August 17, 2012
A proposal for an indigenous consultation law has been submitted to the Chilean Senate’s Human Rights Committee on 9 August 2012, which is the UN International Day of the World’s Indigenous People.
Below is an article published by The Santiago Times:
Chile’s National Corporation for Indigenous Development (Conadi) presented a new proposal for an indigenous consultation law to the Senate’s Human Rights Committee on Thursday [9 August 2012]. The proposal falls on the U.N.’s “International Day of the World’s Indigenous People” and follows weeks of unrest in southern Chile between government authorities and indigenous Mapuche protesters, who have called for more autonomy in their communities.

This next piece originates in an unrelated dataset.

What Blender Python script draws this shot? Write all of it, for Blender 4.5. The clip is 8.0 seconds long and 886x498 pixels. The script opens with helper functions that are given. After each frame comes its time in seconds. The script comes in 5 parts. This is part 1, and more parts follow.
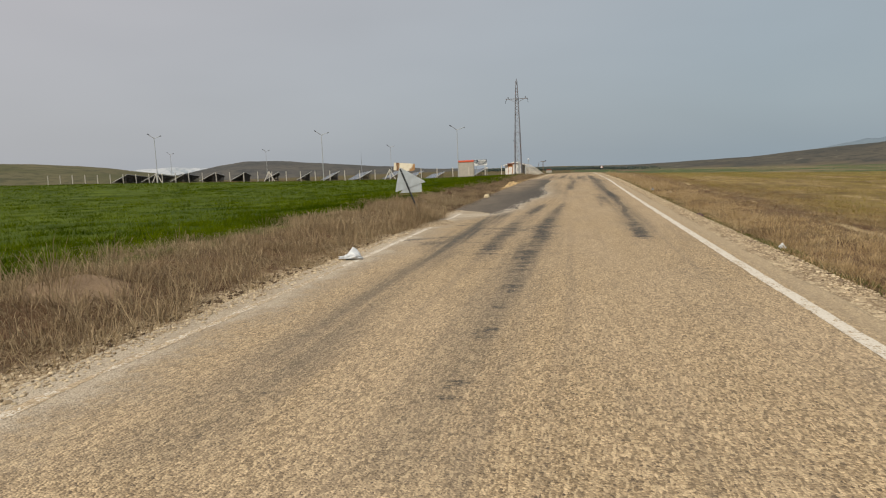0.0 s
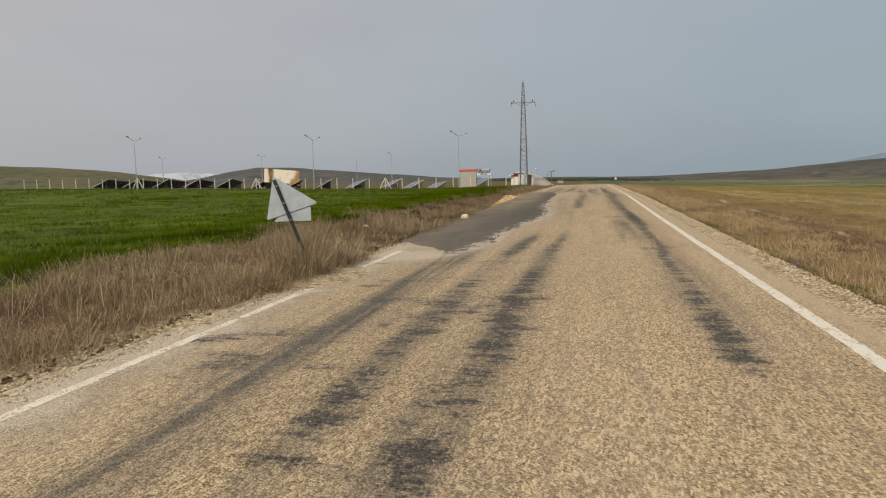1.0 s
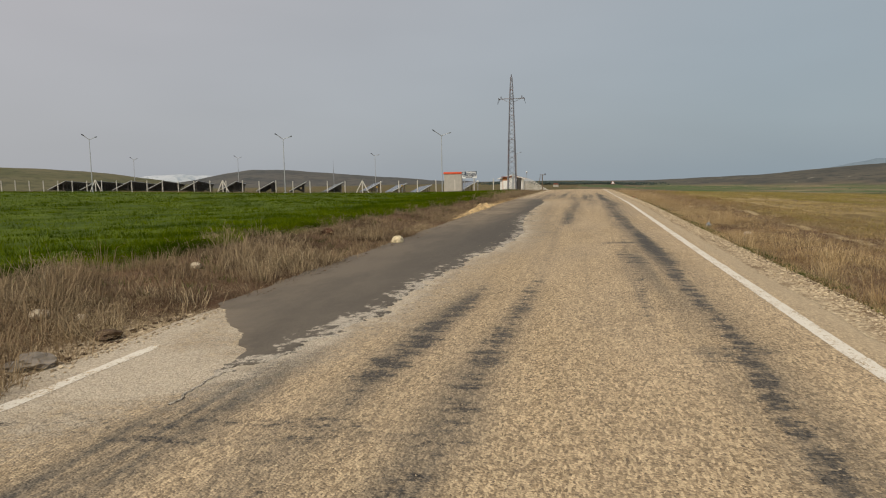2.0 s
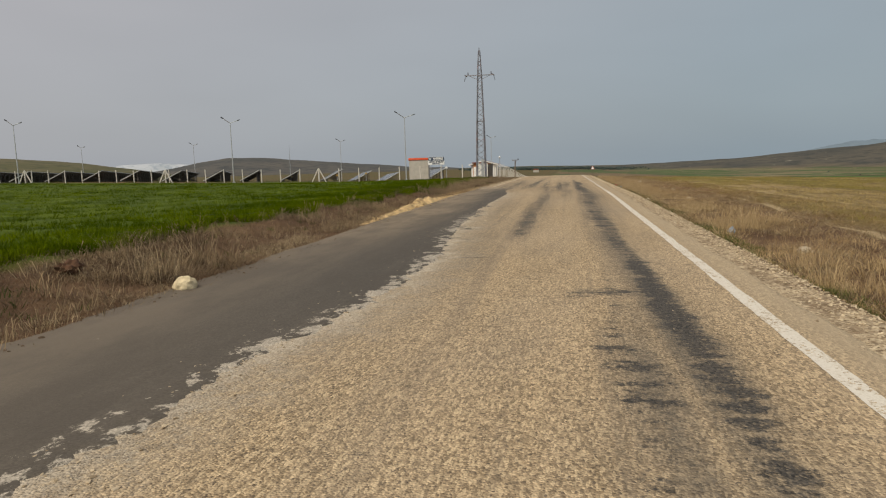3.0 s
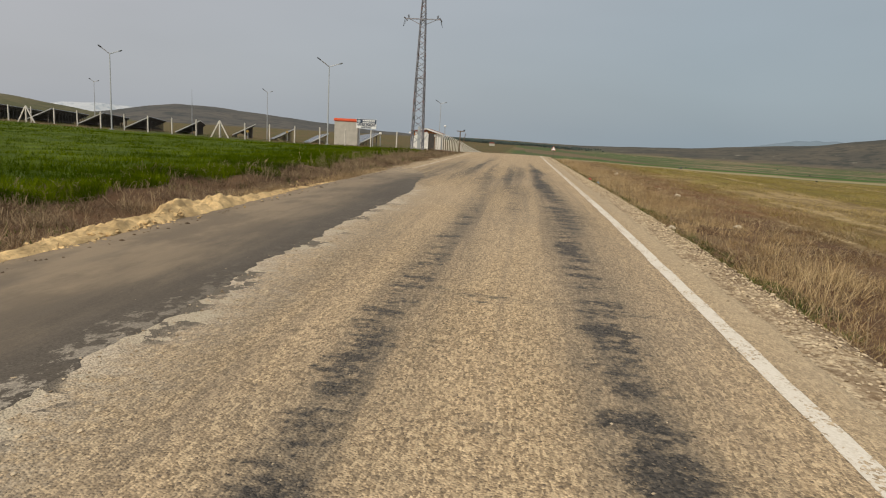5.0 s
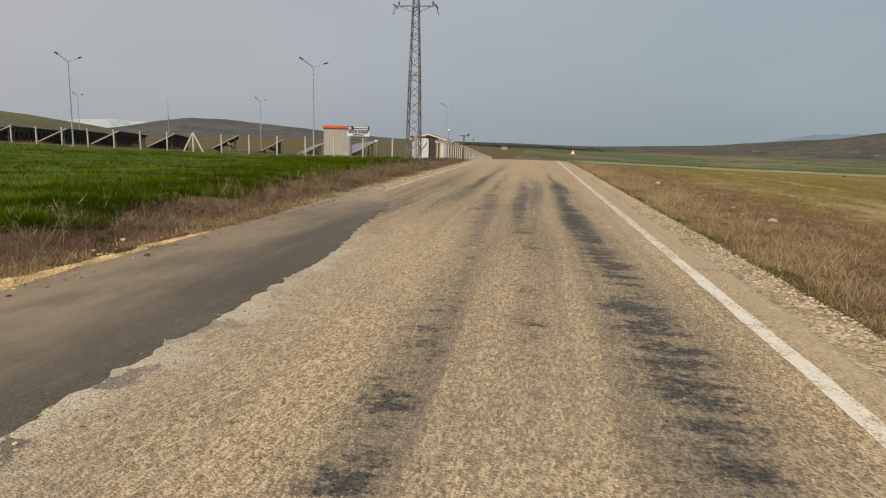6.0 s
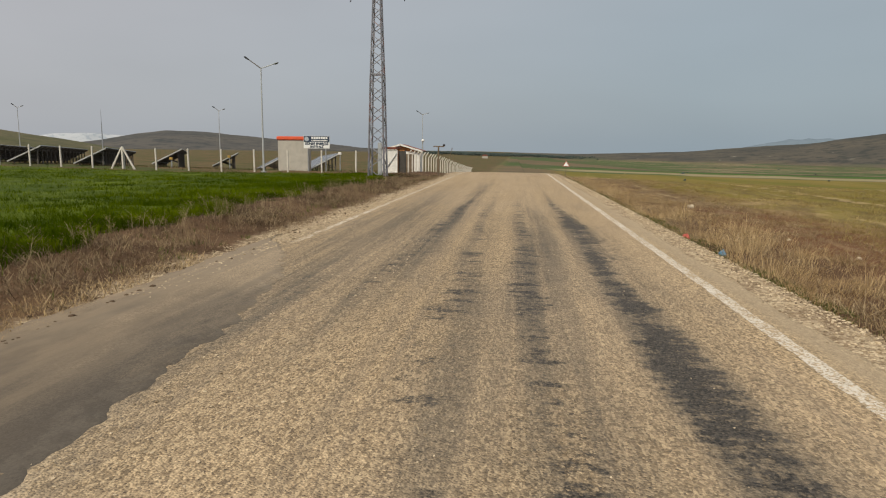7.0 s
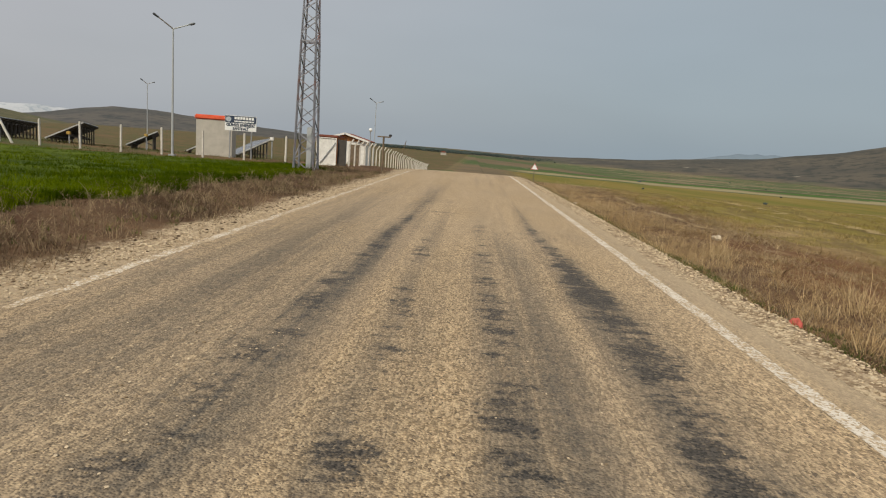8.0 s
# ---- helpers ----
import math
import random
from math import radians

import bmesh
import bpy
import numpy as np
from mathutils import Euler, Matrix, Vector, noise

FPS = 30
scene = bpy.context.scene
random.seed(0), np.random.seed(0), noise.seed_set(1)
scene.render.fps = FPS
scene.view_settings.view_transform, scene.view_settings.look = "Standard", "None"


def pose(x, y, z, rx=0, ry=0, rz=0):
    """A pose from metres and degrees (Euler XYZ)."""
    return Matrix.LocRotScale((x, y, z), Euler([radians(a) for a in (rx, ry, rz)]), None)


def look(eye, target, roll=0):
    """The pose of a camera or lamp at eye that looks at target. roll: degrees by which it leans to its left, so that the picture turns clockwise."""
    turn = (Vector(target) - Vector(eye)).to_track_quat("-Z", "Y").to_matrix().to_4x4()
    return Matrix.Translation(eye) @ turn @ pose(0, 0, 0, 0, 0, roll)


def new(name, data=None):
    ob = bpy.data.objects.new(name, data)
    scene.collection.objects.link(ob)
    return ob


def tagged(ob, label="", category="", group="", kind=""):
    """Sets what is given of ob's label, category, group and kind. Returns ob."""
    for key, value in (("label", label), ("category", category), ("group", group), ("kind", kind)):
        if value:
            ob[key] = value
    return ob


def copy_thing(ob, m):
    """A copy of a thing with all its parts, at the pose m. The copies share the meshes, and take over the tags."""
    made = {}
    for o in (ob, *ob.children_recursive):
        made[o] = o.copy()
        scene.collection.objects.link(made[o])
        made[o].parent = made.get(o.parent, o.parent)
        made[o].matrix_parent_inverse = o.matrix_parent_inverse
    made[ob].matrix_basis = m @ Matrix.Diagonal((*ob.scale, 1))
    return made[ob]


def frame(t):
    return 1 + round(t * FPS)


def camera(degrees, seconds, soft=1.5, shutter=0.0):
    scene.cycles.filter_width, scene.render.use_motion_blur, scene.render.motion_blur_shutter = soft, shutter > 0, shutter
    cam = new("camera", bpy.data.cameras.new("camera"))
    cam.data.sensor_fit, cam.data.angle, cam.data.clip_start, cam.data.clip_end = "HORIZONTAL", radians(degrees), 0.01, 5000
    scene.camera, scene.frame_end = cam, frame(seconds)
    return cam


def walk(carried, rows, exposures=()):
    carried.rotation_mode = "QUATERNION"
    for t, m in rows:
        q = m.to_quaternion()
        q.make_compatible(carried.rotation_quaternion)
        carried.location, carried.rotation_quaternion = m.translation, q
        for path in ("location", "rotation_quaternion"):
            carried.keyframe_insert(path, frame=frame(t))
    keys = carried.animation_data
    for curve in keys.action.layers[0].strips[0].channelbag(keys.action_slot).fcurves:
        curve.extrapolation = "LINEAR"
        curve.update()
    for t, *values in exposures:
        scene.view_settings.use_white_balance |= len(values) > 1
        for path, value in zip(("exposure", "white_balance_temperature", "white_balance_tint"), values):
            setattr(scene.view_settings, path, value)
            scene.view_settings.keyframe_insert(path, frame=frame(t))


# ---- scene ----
# ---- camera ----
cam = camera(68.0, 8.0, soft=1.15)
PATH = [  # seconds, x, y, z, yaw to the left, pitch, lean
    (0.0, -0.134, 0.0, 1.636, 11.746, -6.928, -2.15),
    (0.5, -0.13, 4.577, 1.62, 11.691, -6.938, -1.277),
    (1.0, -0.066, 8.86, 1.648, 12.65, -6.142, -1.333),
    (1.5, -0.008, 13.008, 1.666, 12.299, -5.523, -1.435),
    (1.7, -0.031, 14.739, 1.651, 12.348, -5.707, -1.133),
    (2.8, 0.327, 23.954, 1.644, 11.783, -6.233, -1.308),
    (3.0, 0.402, 25.544, 1.647, 10.691, -7.088, -1.615),
    (3.5, 0.445, 29.259, 1.653, 10.839, -7.734, -1.543),
    (3.8, 0.497, 31.043, 1.667, 10.279, -10.095, -1.268),
    (4.0, 0.459, 32.429, 1.709, 6.904, -9.152, 0.251),
    (4.5, 0.415, 35.899, 1.732, 6.611, -9.67, 2.836),
    (4.7, 0.419, 37.554, 1.755, 5.779, -9.941, 3.665),
    (5.8, 0.349, 46.79, 1.843, 8.141, -9.248, 1.59),
    (6.0, 0.306, 48.631, 1.864, 7.615, -9.425, 1.463),
    (6.5, 0.026, 52.834, 1.925, 7.181, -7.492, 2.052),
    (7.0, -0.199, 57.02, 2.019, 6.068, -8.6, 0.695),
    (7.5, -0.165, 60.799, 1.936, 4.142, -9.335, 3.546),
    (8.0, -0.316, 64.672, 1.926, 2.004, -8.831, 4.145),
]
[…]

The proposal was first presented by Social Development Minister Joaquín Lavín and Conadi Director Jorge Retamal on Wednesday [8 August 2012] at the U.N.’s International Labor Organization (ILO) headquarters in Santiago. The proposal would allow prior consultation between the government and indigenous communities and associations on land uses, based on the ILO’s Convention 169 which states that natives should be consulted on measures “which may affect them directly”.
“This document is very important for the country and for our native people.” said Retamal.
Retamal said the new consultation law would replace the current consultation law, Decree 124, which Mapuche groups and human rights organizations have deemed insufficient.
“This new ruling, which we hope to have approved by the end 2012, will abolish the 2009 Decree 124, which was not consulted by the indigenous communities and associations.”
Ana Piquer, Executive Director of Amnesty International Chile highlighted the importance of consultation between governments and natives.
“It is essential that all policies affecting indigenous people are determined within the frame of a dialogue with them,” she said. “These policies range from the social aspects, to security to development.”
“The right to consultation is very relevant in our country when we consider all the projects with are currently being executed, or plan to be,” she added. “For example, in the context of the Mapuche conflict, the right of consultation is crucial when solving conflicts such as the long term problems of land restitution.”
The proceedings of how the law will be passed have not yet been confirmed. According to Marcial Colil, president of the Conadi Consultation Commission, this is “due to the fact that the convention is a human rights treaty.”